* Start *

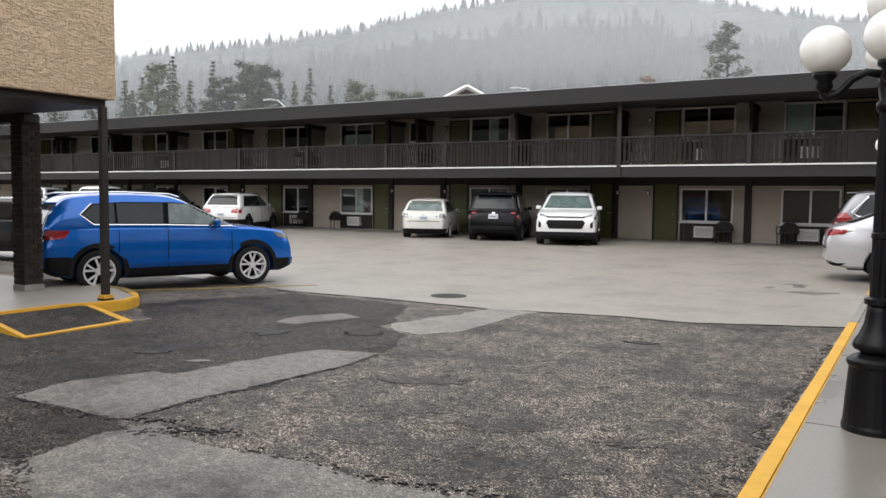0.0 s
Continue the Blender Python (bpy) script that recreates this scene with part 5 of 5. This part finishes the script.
make_car(suv(L=4.62, W=1.86, H=1.68, belt=1.06, alloy=0, rails=2, bright_line=True, mirror_paint=False,
             roof_in=0.74, face=dict(tail=((0.62, 0.97), (0.92, 0.965), (0.92, 1.03), (0.64, 1.03)), plate=0.80)), "black", "black SUV parked nose to the motel", parked(-13.45, 24.5, 110.5))
make_car(suv(L=4.75, W=1.93, H=1.69, belt=1.13, alloy=0, rails=0, taper=0.08, roof_in=0.74,
             face=dict(head=((0.55, 0.90), (0.97, 0.95), (0.97, 1.0), (0.55, 0.945)), grille=((-0.52, 0.56), (0.52, 0.56), (0.62, 0.74), (0.56, 0.82), (-0.56, 0.82), (-0.62, 0.74)), bar=0.895, fog=((0.78, 0.58), (0.95, 0.60), (0.92, 0.80), (0.78, 0.72)), chin=(0.24, 0.46))), "white", "white SUV with a black grille, nose to the lot", parked(-10.45, 23.76, -71))
hb = 2.2
make_car(dict(L=4.38, W=1.74, H=1.46, belt=0.95, R=0.315, front_axle=1.29, rear_axle=-1.31,
              top=((-hb, 0.58), (-hb + 0.03, 0.86), (-hb + 0.1, 0.94), (-hb + 0.25, 0.97), (0.9, 0.94), (1.2, 0.92), (1.85, 0.82), (2.1, 0.70), (hb - 0.01, 0.5)),
              low=((-hb, 0.36), (-hb + 0.3, 0.22), (1.7, 0.19), (hb, 0.26)),
              cabin=((-hb + 0.16, 0.95), (-hb + 0.55, 1.38), (-hb + 0.8, 1.42), (-0.3, 1.46), (0.1, 1.43), (0.3, 1.38), (1.18, 0.93)), pillars=(-0.95, 0.0), doors=(-1.0, -0.02, 0.98), quarter=0.2, spoiler=True, alloy=1, spokes=7, pale_rear=True, roof_in=0.74, taper=0.2,
              face=dict(head=((0.5, 0.66), (0.92, 0.68), (0.92, 0.78), (0.5, 0.74)), tail_pale=True, tail=((0.62, 0.80), (0.98, 0.78), (0.95, 0.93), (0.66, 0.92)), tail_side=((-hb + 0.02, 0.78), (-hb + 0.2, 0.80), (-hb + 0.26, 0.92), (-hb + 0.08, 0.93)), grille=((-0.4, 0.5), (0.4, 0.5), (0.42, 0.66), (-0.42, 0.66)), chin=(0.22, 0.36), skirt=(0.24, 0.40), plate=0.70, gate=0.66, badge=0.9)), "cream", "pearl white hatchback parked nose to the motel", parked(-16.4, 24.45, 114))
hf = 2.2
make_car(dict(L=4.4, W=1.72, H=1.51, belt=0.98, R=0.312, front_axle=1.32, rear_axle=-1.18,
              top=((-hf, 0.58), (-hf + 0.03, 0.86), (-hf + 0.10, 1.0), (-hf + 0.25, 1.045), (-1.5, 1.04), (0.9, 0.97), (1.3, 0.93), (1.9, 0.80), (2.1, 0.68), (hf, 0.5)),
              low=((-hf, 0.38), (-hf + 0.3, 0.24), (1.7, 0.19), (hf, 0.26)),
              cabin=((-1.95, 1.03), (-1.55, 1.17), (-1.05, 1.38), (-0.55, 1.485), (-0.05, 1.51), (0.32, 1.455), (1.5, 0.93)), rear_top=2, pillars=(-0.78, 0.12), doors=(-0.86, 0.14, 1.15), quarter=0.30, alloy=0, spokes=6, chrome_handles=True,
              surround=((-1.42, 1.10), (-1.25, 1.045), (0.14, 1.005), (1.27, 0.965), (1.17, 1.03), (0.42, 1.365), (-0.05, 1.415), (-0.5, 1.40), (-1.0, 1.29)),
              glass=((((-1.37, 1.10), (-1.22, 1.06), (-0.90, 1.05), (-0.90, 1.265), (-1.02, 1.245)), False), (((-0.86, 1.05), (0.10, 1.02), (0.08, 1.40), (-0.48, 1.383), (-0.86, 1.295)), False), (((0.17, 1.018), (1.20, 0.982), (1.13, 1.03), (0.41, 1.348), (0.15, 1.395)), True)), trim=((-1.42, 1.09), (-1.25, 1.038), (0.14, 0.998), (1.22, 0.958)),
              rear_glass=(1.1, 1.34),
              face=dict(head=((0.5, 0.66), (0.92, 0.68), (0.92, 0.78), (0.5, 0.74)), tail=((0.55, 0.86), (0.98, 0.84), (0.97, 0.98), (0.6, 0.97)), tail_side=((-hf + 0.02, 0.85), (-hf + 0.32, 0.90), (-hf + 0.36, 0.97), (-hf + 0.06, 0.98)), grille=((-0.4, 0.5), (0.4, 0.5), (0.42, 0.66), (-0.42, 0.66)), chin=(0.22, 0.36), skirt=(0.30, 0.345), plate=0.66, gate=0.62, badge=0.93)), "silver", "silver compact sedan with dark wheels by the walk", parked(0.36, 16.4, 9))
make_car(suv(L=4.65, W=1.84, H=1.70, belt=1.05, rails=2, alloy=1, bright_line=True, face=dict(tail_side=((-2.30, 0.92), (-1.85, 0.98), (-2.02, 1.16), (-2.25, 1.14)))), "grey", "grey SUV parked beyond the silver sedan", parked(0.12, 21.28, 7))
make_car(dict(L=4.06, W=1.71, H=1.49, belt=0.96, R=0.305, front_axle=1.22, rear_axle=-1.27,
              top=((-2.03, 0.58), (-2.0, 0.86), (-1.93, 0.96), (-1.8, 0.99), (0.8, 0.95), (1.05, 0.93), (1.65, 0.82), (1.9, 0.70), (2.03, 0.5)),
              low=((-2.03, 0.36), (-1.7, 0.22), (1.6, 0.19), (2.03, 0.26)),
              cabin=((-1.9, 0.97), (-1.62, 1.38), (-1.35, 1.44), (-0.3, 1.49), (0.05, 1.46), (0.25, 1.40), (1.12, 0.92)), pillars=(-0.85, 0.02), doors=(-0.9, 0.0, 0.95), quarter=0.22, spoiler=True, alloy=0, spokes=6,
              face=dict(head=((0.5, 0.66), (0.92, 0.68), (0.92, 0.78), (0.5, 0.74)), tail=((0.62, 0.82), (0.98, 0.80), (0.95, 0.99), (0.7, 0.99)), tail_side=((-2.0, 0.80), (-1.78, 0.84), (-1.76, 0.97), (-1.92, 1.0)), grille=((-0.4, 0.5), (0.4, 0.5), (0.42, 0.66), (-0.42, 0.66)), chin=(0.22, 0.36), skirt=(0.24, 0.42), plate=0.66, gate=0.62, badge=0.9)), "charcoal", "charcoal hatchback with dark wheels", parked(-19.6, 9.65, 201))


def pickup(H=1.92, **more):
    h = 2.85
    s = dict(L=5.7, W=1.98, H=H, belt=1.26, R=0.39, front_axle=1.92, rear_axle=-1.70,
             top=((-h, 0.9), (-h + 0.03, 1.2), (-h + 0.1, 1.27), (0.9, 1.27), (1.4, 1.24), (2.4, 1.16), (2.7, 1.05), (h, 0.8)),
             low=((-h, 0.55), (-h + 0.4, 0.42), (2.4, 0.36), (h, 0.42)),
             cabin=((-1.05, 1.25), (-0.88, H - 0.05), (-0.6, H - 0.01), (0.3, H), (0.55, H - 0.04), (0.7, H - 0.09), (1.48, 1.23)), pillars=(-0.1,), doors=(-0.95, -0.1, 1.2), quarter=0.1, alloy=1, spokes=6, taper=0.08,
             face=dict(head=((0.6, 0.85), (0.97, 0.85), (0.97, 1.05), (0.6, 1.05)), tail=((0.84, 0.86), (0.99, 0.86), (0.99, 1.22), (0.84, 1.22)), tail_side=((-h + 0.02, 0.86), (-h + 0.14, 0.86), (-h + 0.14, 1.22), (-h + 0.04, 1.22)), grille=((-0.55, 0.7), (0.55, 0.7), (0.55, 1.05), (-0.55, 1.05)), chin=(0.42, 0.6), skirt=(0.5, 0.68), plate=0.52, gate=0.72, badge=1.05))
    s.update(more)
    return s


make_car(pickup(), "white", "white crew-cab pickup parked nose to the motel", parked(-35.2, 23.6, 112), "pickup truck")
make_car(pickup(1.85), "silver", "silver pickup parked nose to the motel", parked(-39.4, 23.1, 112), "pickup truck")
make_car(suv(L=4.7, W=1.9, H=1.78, belt=1.1, rails=2, alloy=0), "black", "black SUV parked nose to the motel", parked(-31.4, 24.2, 112))
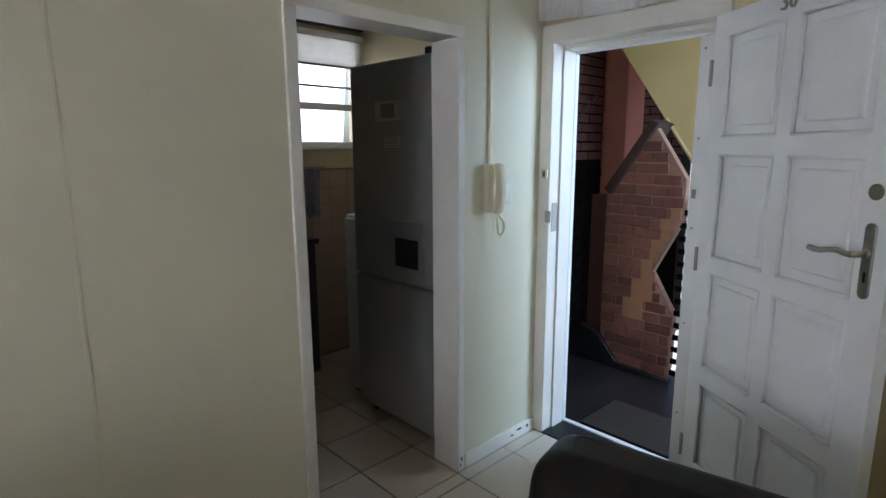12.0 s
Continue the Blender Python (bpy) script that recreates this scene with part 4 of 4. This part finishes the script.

* End *

### To do:
Read through the data and copy every line where "Blender" shows up.

### Solution for this exercise:
Continue the Blender Python (bpy) script that recreates this scene with part 5 of 5. This part finishes the script.
Continue the Blender Python (bpy) script that recreates this scene with part 4 of 4. This part finishes the script.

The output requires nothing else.